The allegations are hardly surprising, and they are exacerbated by the fact that Trump has been accused of discriminatory practices before and throughout the campaign. But we shouldn't be that surprised that this kind of thing happens at restaurants from time to time. Psychology studies have found
what many businessmen and barflies have long suspected: Waitresses whose customers deem them attractive are likely to generate more money.
We didn't need a study to know that better-looking people in general have advantages in life. It's not fair, but then again, not a lot of things in life are.
Well, not exactly.
The rules of morality have always covered a wider range of behavioral issues than that of the rules of law. In other words, that which is cruel is not always illegal. While discrimination may be unkind, only a fraction of all discrimination is illegal. And sometimes discriminating against workers based on their attractiveness might even be legal, even if unfair.
In order to assert a valid Title VII claim
for sex discrimination, a plaintiff must establish that what the employer did was either intentionally discriminatory or that it had a discriminatory effect on the basis of gender.

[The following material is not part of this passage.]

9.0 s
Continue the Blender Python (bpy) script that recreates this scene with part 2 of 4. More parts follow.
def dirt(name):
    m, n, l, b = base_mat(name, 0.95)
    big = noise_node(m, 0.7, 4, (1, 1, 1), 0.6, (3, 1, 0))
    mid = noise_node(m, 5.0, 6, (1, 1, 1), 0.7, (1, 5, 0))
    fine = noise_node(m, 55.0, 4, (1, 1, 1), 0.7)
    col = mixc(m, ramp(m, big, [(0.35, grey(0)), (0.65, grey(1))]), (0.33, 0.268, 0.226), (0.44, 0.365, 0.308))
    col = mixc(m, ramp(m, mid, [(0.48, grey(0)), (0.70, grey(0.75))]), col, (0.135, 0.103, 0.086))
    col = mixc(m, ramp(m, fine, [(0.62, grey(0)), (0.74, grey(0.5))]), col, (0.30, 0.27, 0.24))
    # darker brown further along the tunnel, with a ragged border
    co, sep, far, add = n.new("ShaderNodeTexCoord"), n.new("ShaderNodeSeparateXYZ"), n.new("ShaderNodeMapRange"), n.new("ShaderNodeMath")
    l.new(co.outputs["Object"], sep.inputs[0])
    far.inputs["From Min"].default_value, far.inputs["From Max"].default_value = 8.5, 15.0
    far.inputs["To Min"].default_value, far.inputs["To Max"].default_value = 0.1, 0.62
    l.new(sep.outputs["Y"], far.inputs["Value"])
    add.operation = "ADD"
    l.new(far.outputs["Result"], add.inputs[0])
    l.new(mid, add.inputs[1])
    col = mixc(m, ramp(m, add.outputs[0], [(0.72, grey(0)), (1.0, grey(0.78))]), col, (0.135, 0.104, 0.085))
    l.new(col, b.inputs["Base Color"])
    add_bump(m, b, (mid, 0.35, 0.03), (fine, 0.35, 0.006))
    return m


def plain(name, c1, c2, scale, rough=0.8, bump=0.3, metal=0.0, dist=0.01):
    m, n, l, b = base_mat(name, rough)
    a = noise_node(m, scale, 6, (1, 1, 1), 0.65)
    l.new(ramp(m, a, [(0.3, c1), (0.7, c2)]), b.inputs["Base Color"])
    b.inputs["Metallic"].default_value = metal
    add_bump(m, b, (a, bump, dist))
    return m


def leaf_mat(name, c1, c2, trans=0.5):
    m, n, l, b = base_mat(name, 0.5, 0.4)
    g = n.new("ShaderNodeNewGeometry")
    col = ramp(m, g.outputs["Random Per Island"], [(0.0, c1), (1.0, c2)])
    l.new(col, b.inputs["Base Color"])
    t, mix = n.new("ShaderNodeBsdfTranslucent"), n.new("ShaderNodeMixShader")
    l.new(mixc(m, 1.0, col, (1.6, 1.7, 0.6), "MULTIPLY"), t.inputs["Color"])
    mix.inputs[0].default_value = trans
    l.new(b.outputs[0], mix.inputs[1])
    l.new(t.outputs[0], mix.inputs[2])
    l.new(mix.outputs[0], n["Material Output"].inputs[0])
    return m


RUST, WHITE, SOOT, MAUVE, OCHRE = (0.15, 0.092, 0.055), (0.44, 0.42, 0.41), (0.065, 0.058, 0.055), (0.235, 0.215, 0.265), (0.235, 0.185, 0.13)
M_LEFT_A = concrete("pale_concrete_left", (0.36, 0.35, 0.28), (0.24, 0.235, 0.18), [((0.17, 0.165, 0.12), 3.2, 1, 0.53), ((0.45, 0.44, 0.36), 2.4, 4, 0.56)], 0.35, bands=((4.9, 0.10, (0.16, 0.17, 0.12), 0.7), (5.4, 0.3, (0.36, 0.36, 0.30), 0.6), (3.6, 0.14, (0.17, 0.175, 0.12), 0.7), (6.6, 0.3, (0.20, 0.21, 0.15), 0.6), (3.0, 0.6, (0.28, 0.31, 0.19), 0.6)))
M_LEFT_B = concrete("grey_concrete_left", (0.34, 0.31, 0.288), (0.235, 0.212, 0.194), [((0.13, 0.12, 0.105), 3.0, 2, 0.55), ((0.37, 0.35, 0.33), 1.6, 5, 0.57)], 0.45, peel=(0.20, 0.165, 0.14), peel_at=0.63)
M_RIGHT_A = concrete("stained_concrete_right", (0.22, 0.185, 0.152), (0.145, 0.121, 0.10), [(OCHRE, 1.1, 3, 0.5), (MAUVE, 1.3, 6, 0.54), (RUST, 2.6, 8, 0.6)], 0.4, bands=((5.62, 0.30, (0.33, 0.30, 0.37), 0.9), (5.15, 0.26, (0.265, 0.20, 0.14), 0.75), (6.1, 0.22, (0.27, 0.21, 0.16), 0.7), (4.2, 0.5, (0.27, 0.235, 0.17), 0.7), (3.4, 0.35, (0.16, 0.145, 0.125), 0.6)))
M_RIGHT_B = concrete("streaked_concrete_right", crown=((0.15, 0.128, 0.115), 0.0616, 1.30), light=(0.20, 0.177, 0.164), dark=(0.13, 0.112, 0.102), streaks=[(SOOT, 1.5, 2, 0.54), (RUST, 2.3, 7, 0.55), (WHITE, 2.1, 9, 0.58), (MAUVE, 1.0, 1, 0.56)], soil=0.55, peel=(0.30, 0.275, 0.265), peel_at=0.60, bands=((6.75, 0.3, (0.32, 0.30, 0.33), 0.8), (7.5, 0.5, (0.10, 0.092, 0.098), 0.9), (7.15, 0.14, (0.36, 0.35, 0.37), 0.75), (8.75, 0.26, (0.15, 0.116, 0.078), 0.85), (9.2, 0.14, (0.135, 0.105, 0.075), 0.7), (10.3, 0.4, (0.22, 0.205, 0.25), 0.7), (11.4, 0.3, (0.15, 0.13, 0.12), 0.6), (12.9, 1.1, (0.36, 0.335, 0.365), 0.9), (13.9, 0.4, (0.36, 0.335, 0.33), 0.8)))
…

But appearance standards at a job are not automatically illegal. Looks-based rules that impose different burdens on men and women might be legal if essentially equal. For example, courts have held that companies may impose different hair length requirements on men and women, and may require men but not women to wear neckties. In short, different grooming and dress standards between the sexes is not necessarily sex discrimination
under Title VII.
In addition, Title VII identifies one extremely narrow exception
permitting outright discrimination: Gender may be considered when it is a "bona fide occupational qualification (BFOQ) reasonably necessary to the normal operation of the particular business or enterprise." An employer should also be prepared to prove
that sex is a legitimate proxy for determining whether a person has the necessary job qualifications for that job. The BFOQ defense comes up in court cases whenever a company tries to ensure their employees are comely in order to give themselves that competitive edge. Airlines and other image-conscious industries have tried, for example, to impose weight standards on females in the past. Surprisingly, weight standards that are different and more burdensome for females could still theoretically be justified
as a BFOQ.
What would be some examples of other legitimate BFOQs? Perhaps
the preference of a French restaurant for a French cook, or a professional baseball team preferring male players, or a business that seeks patronage of members of a particular religion looking for a salesman of that religion.
On the other hand, a restaurant claiming a right to discriminate against males and "unattractive people" because attractive people personify the resort's image? That might be a hard sell
to a court.
Unless you're Hooters. The "breastaurant
" argues that for a "Hooters Girl," a "pretty face" and "sex appeal" are essential. Hooters claims sexy female waitresses are a BFOQ. Analogizing the job to an actor or fashion model, for whom looks might qualify as a BFOQ, Hooters states its waitresses are entertainers who audition for their roles and, once hired, maintain a specific appearance to provide that unique Hooters experience.
For the most part, Hooters has avoided adjudication of this defense by settling court cases. But the BFOQ defense would be an interesting proposition to a court today, especially in light of the ever-evolving views of gender in our society. Recently, one federal appeals court flat out said that because of the demanding legal standards, BFOQs are "few and far between
. In many industries, it is difficult to imagine any jobs that would qualify as BFOQs."
Similarly, it appears the 2012 case against Trump was settled quietly in 2013 without any admission of wrongdoing. So we won't ever learn if Trump's golf resort could have successfully adapted the "Hooters defense" in asserting a BFOQ.
Had it proceeded to court, the Trump defense might have been that the more fetching hostesses at the restaurant rose to the level of "entertainers" -- not simply hostesses. This would have been a tough argument to make for three reasons: First, the BFOQ exception is very narrowly, and rarely applied -- some modern courts have difficulty even imagining a legitimate BFOQ. Second, the Trump lawsuit alleged that the unattractive employees were treated differently than the attractive employees, which means that unattractive employees could perform the job as well as the attractive ones -- it's just that the boss didn't want to look at them while they did it, allegedly. That in turn suggests that the supposed policy was linked not just to improved sales but also to appeasing the boss man when he stopped in for a (Trump) steak. This would probably not meet the exacting standards of a BFOQ exception.
Employer "look" policies are not a thing of the past, though. Just last year the Supreme Court expressly acknowledged them as acceptable, as long as the policy has exceptions for protected classes (like wearing religiously-motivated headgear). At the same time, changing views on gender roles and sexual orientation both socially and in the law may start to chip away
at companies' appearance policies. And, even if it is legal for Trump to discriminate on this basis, it's probably not good for public relations. Fairness may not be required by the law in all instances, but it might be required by a voting constituency.